E Antonio Pipitone, figlio di Vito, dopo settant’anni dall’assassinio del padre, ancora piangeva ricordando i fratelli e la mamma che non riuscivano a capire, non riuscivano a farsi una ragione, del perché un uomo buono con tutti come il padre fosse stato assassinato in una stradella di campagna a Marsala.
E
finalmente, il 5 dicembre 2018, a Palermo, in occasione dell’inaugurazione di
una strada a Giuseppe Puntarello, assassinato il 4 dicembre 1945 a Ventimiglia
di Sicilia, abbiamo potuto conoscere la figlia Alfonsina di 92 anni. Non aveva
mai voluto partecipare alle manifestazioni organizzate nel suo paese per
ricordare il padre. E non aveva mai voluto parlare del padre come di una
vittima innocente di mafia. Continuava a sostenere (per difendersi dal dolore)
che il padre fosse stato ucciso per un tragico errore. Pensare così la faceva
soffrire meno. Adesso, finalmente, ha capito che suo padre è uno degli eroi di
Sicilia.
Con la
CGIL di
Palermo ci siamo dati l’obiettivo di redigere questo nostro calendario della
memoria da condividere con i familiari delle vittime, alle quali abbiamo
chiesto scusa per i tanti (troppi) anni di silenzio.

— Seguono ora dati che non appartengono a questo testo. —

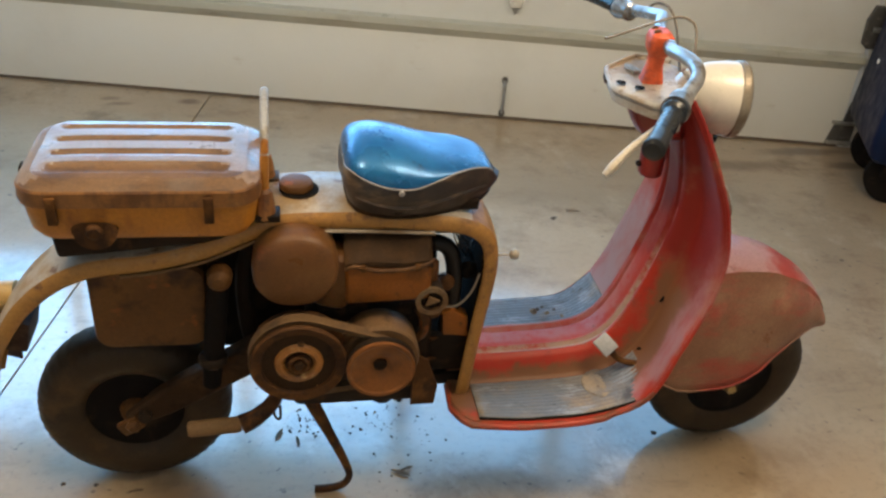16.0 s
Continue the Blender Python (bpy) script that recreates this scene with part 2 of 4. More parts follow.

Questo volume, questa raccolta di schede biografiche, è un omaggio ai caduti e alle loro famiglie. Ma è anche un omaggio alla Sicilia democratica, che ha sacrificato alcuni dei suoi figli migliori per liberarsi dalle schiavitù legate al feudo. Non si tratta solo di un omaggio ad un passato, seppure glorioso, ma anche dell’indicazione di una strada per costruire futuro. Un futuro che si ponga l’obiettivo di creare lavoro e sviluppo nella legalità, partendo dalla risorsa agricoltura e dai valori di libertà, democrazia e solidarietà, di cui sono stati portatori questi nostri caduti ed il movimento che rappresentavano.
È la
strada che ci hanno insegnato i nostri martiri e che più recentemente ci sta
indicando anche un “prete di strada” come don Luigi Ciotti, fondatore
dell’associazione Libera, per unire memoria e amore per le vittime innocenti di
mafie con l’impegno concreto e quotidiano per cambiare un ordine sociale ed
economico ingiusto.
Abbiamo
voluto inserire anche una scheda su Pio La Torre, alla luce della nostra
recente ricerca, che pone in evidenza come egli rappresenti un patrimonio
importante della CGIL e
della sua storia per i diritti e il lavoro.
Ci è sembrato doveroso dedicargli una scheda biografica in
questo calendario della memoria, anche se esula dallo schema originario, per far
comprendere meglio il contributo storico e politico del movimento dei
lavoratori siciliani nella lotta per i diritti e contro la mafia.